··· Information provided ···
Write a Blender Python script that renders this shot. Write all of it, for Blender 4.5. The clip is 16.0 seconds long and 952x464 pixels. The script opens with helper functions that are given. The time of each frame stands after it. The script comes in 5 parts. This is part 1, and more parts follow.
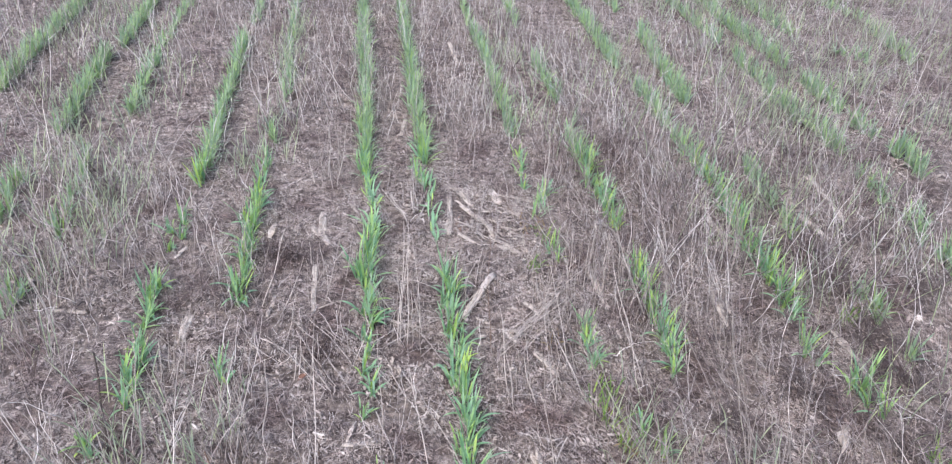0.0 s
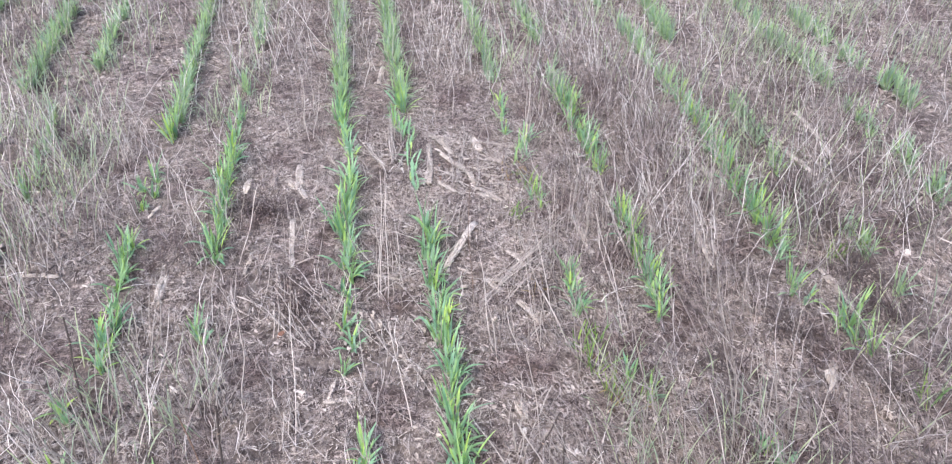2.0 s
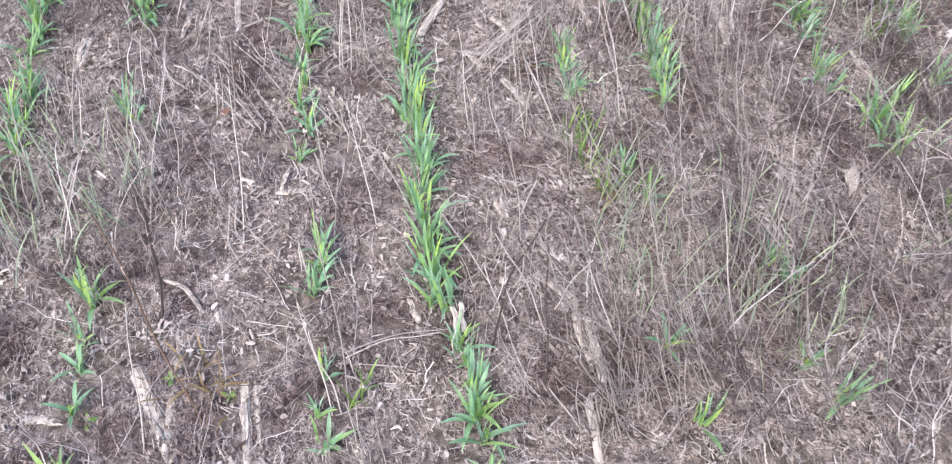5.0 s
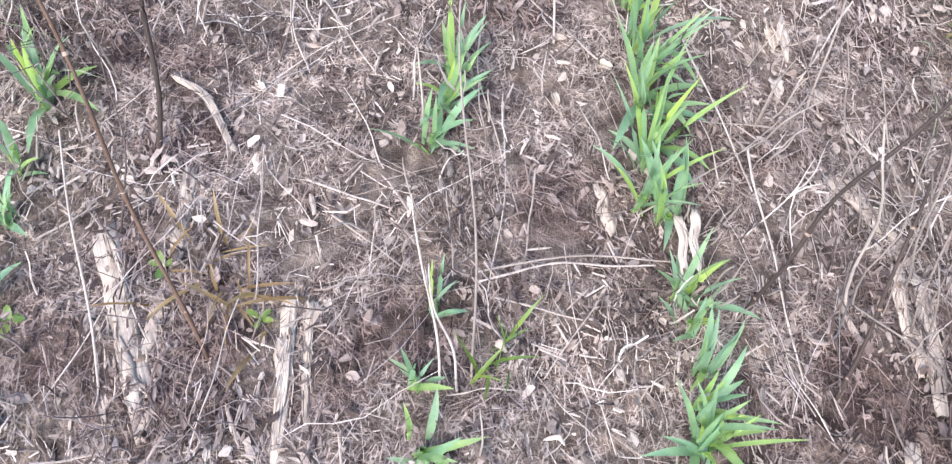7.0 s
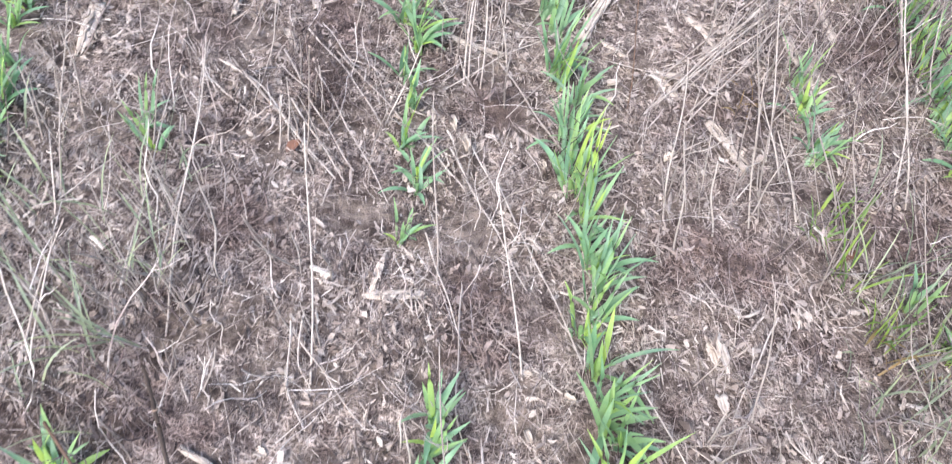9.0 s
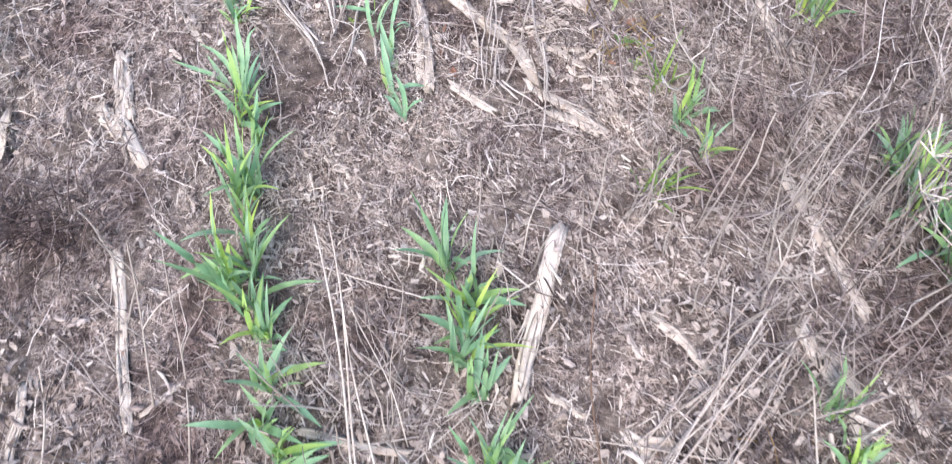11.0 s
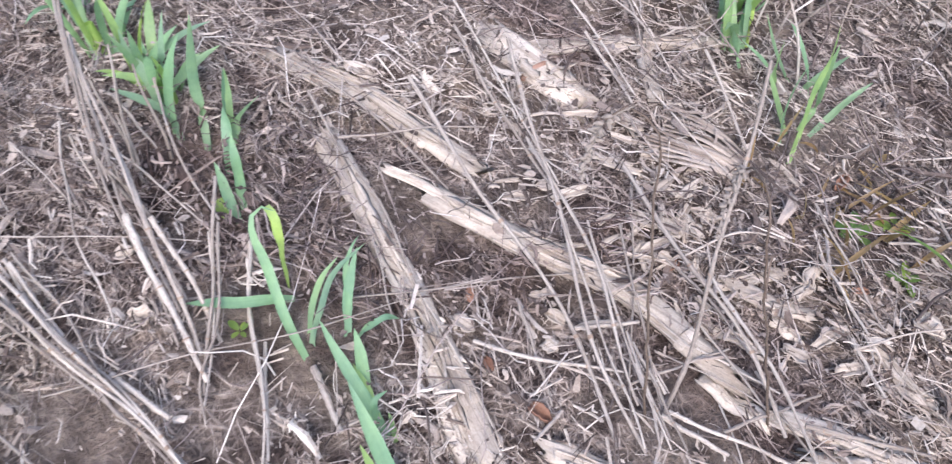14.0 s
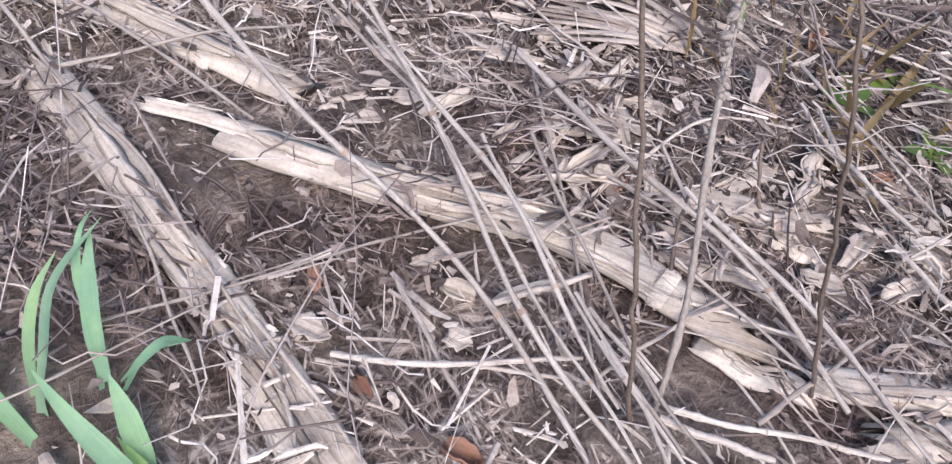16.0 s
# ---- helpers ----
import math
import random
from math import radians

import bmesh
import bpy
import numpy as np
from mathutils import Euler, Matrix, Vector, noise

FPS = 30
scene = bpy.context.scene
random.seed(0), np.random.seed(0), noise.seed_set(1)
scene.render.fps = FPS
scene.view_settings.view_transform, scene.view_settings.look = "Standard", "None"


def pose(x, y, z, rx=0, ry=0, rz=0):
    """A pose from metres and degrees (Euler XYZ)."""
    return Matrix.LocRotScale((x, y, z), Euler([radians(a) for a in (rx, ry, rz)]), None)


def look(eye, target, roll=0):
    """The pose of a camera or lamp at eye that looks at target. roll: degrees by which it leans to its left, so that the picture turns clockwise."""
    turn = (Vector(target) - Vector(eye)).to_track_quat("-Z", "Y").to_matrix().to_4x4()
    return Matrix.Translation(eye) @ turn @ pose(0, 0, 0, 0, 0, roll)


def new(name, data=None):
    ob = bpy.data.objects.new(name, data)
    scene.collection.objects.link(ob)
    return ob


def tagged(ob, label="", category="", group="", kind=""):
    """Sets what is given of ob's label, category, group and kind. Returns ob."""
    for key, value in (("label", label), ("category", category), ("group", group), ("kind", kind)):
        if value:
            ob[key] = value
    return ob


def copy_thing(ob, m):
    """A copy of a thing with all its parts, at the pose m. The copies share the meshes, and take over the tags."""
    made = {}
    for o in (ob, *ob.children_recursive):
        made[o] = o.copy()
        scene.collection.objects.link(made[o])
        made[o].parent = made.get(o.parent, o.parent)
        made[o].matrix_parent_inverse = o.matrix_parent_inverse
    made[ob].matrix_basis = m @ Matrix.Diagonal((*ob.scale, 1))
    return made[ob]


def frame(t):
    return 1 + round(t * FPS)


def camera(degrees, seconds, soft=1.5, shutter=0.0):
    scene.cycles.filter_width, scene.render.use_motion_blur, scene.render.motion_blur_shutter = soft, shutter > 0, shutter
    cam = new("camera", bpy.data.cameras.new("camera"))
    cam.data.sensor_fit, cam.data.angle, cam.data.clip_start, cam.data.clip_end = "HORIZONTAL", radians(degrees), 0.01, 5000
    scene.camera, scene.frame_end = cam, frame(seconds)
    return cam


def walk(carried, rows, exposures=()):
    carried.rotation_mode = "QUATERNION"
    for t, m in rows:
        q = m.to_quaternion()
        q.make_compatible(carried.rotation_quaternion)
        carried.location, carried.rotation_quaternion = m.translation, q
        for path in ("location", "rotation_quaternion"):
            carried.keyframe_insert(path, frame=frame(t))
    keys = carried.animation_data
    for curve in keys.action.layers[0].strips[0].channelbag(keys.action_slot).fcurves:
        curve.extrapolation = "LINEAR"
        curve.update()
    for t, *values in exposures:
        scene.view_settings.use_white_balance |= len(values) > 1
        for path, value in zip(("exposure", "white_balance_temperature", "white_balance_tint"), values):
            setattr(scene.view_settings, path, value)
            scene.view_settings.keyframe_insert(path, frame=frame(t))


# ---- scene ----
cam = camera(60.8, 16.0, soft=1.25, shutter=0.2)
PATH = [
    (0, (0.038, -1.773, 1.082), (0.276, -0.072, 0.057), 1.4),
    (0.5, (0.042, -1.768, 1.08), (0.288, -0.074, 0.046), 1.9),
    (1, (0.05, -1.757, 1.073), (0.3, -0.069, 0.031), 1.7),
    (1.5, (0.057, -1.742, 1.065), (0.301, -0.103, -0.055), 0.6),
    (2, (0.07, -1.74, 1.061), (0.318, -0.11, -0.073), -0.2),
    (2.5, (0.084, -1.753, 1.054), (0.34, -0.128, -0.083), -1.4),
    (3, (0.104, -1.761, 1.036), (0.353, -0.218, -0.212), -3.0),
    (3.2, (0.113, -1.768, 1.031), (0.384, -0.301, -0.301), -2.7),
    (5.3, (0.106, -1.475, 0.907), (0.325, -0.339, -0.724), 5.5),
    (5.5, (0.126, -1.409, 0.854), (0.332, -0.369, -0.842), 7.9),
    (6, (0.094, -1.316, 0.737), (0.188, -0.493, -1.083), 7.2),
    (6.5, (0.038, -1.247, 0.58), (0.112, -0.455, -1.255), 7.7),
    (7, (0.025, -1.213, 0.557), (0.095, -0.404, -1.271), 7.7),
    (7.5, (0.014, -1.191, 0.558), (0.089, -0.304, -1.233), 7.9),
    (8, (0.002, -1.174, 0.574), (0.065, -0.275, -1.211), 7.1),
    (8.5, (0.003, -1.138, 0.644), (0.084, -0.149, -1.093), 6.5),
    (9, (0.012, -1.088, 0.711), (0.15, 0.001, -0.961), 5.1),
    (9.5, (0.074, -0.923, 0.661), (0.207, 0.142, -1.027), 2.6),
    (10, (0.158, -0.766, 0.68), (0.252, 0.239, -1.047), -2.2),
    (10.2, (0.176, -0.731, 0.7), (0.25, 0.272, -1.029), -5.1),
    (12.3, (0.079, -0.229, 0.585), (0.478, 0.725, -1.127), 4.9),
    (12.5, (0.102, -0.186, 0.563), (0.497, 0.766, -1.151), 4.3),
    (13, (0.124, -0.114, 0.473), (0.526, 0.827, -1.245), 2.7),
    (13.5, (0.127, -0.072, 0.379), (0.575, 0.833, -1.347), 0.7),
    (14, (0.145, -0.056, 0.346), (0.784, 0.821, -1.334), 4.5),
    (14.5, (0.163, -0.044, 0.303), (0.884, 0.796, -1.363), 5.5),
    (15, (0.174, -0.03, 0.268), (0.946, 0.774, -1.393), 6.0),
    (15.5, (0.18, -0.02, 0.234), (1.043, 0.671, -1.432), 10.2),
    (16, (0.191, -0.009, 0.213), (1.066, 0.655, -1.459), 9.1),
]
walk(cam, [(t, look(eye, target, roll)) for t, eye, target, roll in PATH],
     exposures=((0, 1.40, 6150, 12), (1.2, 1.48, 6180, 12), (2, 1.61, 6200, 12), (3, 1.63, 6200, 12), (5.5, 1.71, 6250, 12), (7, 1.78, 6380, 12), (9, 1.82, 6380, 11), (10.2, 1.81, 6350, 12),
                (12.5, 1.49, 6280, 13), (14.5, 1.37, 6330, 14), (16, 1.31, 6400, 14)))

# ---- world and light: bright overcast day ----
world = bpy.data.worlds.new("overcast_sky")
scene.world = world
world.use_nodes = True
wn = world.node_tree
wn.nodes.clear()
sky = wn.nodes.new("ShaderNodeTexSky")
sky.sky_type = "NISHITA"
sky.sun_disc = False
sky.sun_elevation, sky.sun_rotation = radians(52), radians(215)
sky.air_density, sky.dust_density, sky.ozone_density = 1.0, 2.0, 1.0
bg = wn.nodes.new("ShaderNodeBackground")
bg.inputs["Strength"].default_value = 0.15
wout = wn.nodes.new("ShaderNodeOutputWorld")
wn.links.new(sky.outputs["Color"], bg.inputs["Color"])
wn.links.new(bg.outputs["Background"], wout.inputs["Surface"])

sun_data = bpy.data.lights.new("sun", "SUN")
sun_data.energy, sun_data.angle, sun_data.color = 1.5, radians(25), (1.0, 0.96, 0.92)
sun = new("sun", sun_data)
az, el = radians(215), radians(52)
sun.matrix_world = look((0, 0, 0), (-math.sin(az) * math.cos(el), -math.cos(az) * math.cos(el), -math.sin(el)))
sun.location = (0, 0, 6)


# ---- materials ----
def graph(name):
    m = bpy.data.materials.new(name)
    m.use_nodes = True
    nt = m.node_tree
    nt.nodes.clear()
    out = nt.nodes.new("ShaderNodeOutputMaterial")
    b = nt.nodes.new("ShaderNodeBsdfPrincipled")
    nt.links.new(b.outputs[0], out.inputs["Surface"])
    return m, nt, b, out


def ramp(nt, fac, stops):
    r = nt.nodes.new("ShaderNodeValToRGB")
    els = r.color_ramp.elements
    while len(els) < len(stops):
        els.new(0.5)
    for e, (p, c) in zip(els, stops):
        e.position, e.color = p, (*c, 1)
    nt.links.new(fac, r.inputs["Fac"])
    return r.outputs["Color"]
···
▶ [The problem]
Pictures excluded, repeat exactly the lines from the top of the material through the line with "scene.collection.objects.link(made[o])", including both of those lines.

▶ [Solution]
Write a Blender Python script that renders this shot. Write all of it, for Blender 4.5. The clip is 16.0 seconds long and 952x464 pixels. The script opens with helper functions that are given. The time of each frame stands after it. The script comes in 5 parts. This is part 1, and more parts follow.
0.0 s
2.0 s
5.0 s
7.0 s
9.0 s
11.0 s
14.0 s
16.0 s
# ---- helpers ----
import math
import random
from math import radians

import bmesh
import bpy
import numpy as np
from mathutils import Euler, Matrix, Vector, noise

FPS = 30
scene = bpy.context.scene
random.seed(0), np.random.seed(0), noise.seed_set(1)
scene.render.fps = FPS
scene.view_settings.view_transform, scene.view_settings.look = "Standard", "None"


def pose(x, y, z, rx=0, ry=0, rz=0):
    """A pose from metres and degrees (Euler XYZ)."""
    return Matrix.LocRotScale((x, y, z), Euler([radians(a) for a in (rx, ry, rz)]), None)


def look(eye, target, roll=0):
    """The pose of a camera or lamp at eye that looks at target. roll: degrees by which it leans to its left, so that the picture turns clockwise."""
    turn = (Vector(target) - Vector(eye)).to_track_quat("-Z", "Y").to_matrix().to_4x4()
    return Matrix.Translation(eye) @ turn @ pose(0, 0, 0, 0, 0, roll)


def new(name, data=None):
    ob = bpy.data.objects.new(name, data)
    scene.collection.objects.link(ob)
    return ob


def tagged(ob, label="", category="", group="", kind=""):
    """Sets what is given of ob's label, category, group and kind. Returns ob."""
    for key, value in (("label", label), ("category", category), ("group", group), ("kind", kind)):
        if value:
            ob[key] = value
    return ob


def copy_thing(ob, m):
    """A copy of a thing with all its parts, at the pose m. The copies share the meshes, and take over the tags."""
    made = {}
    for o in (ob, *ob.children_recursive):
        made[o] = o.copy()
        scene.collection.objects.link(made[o])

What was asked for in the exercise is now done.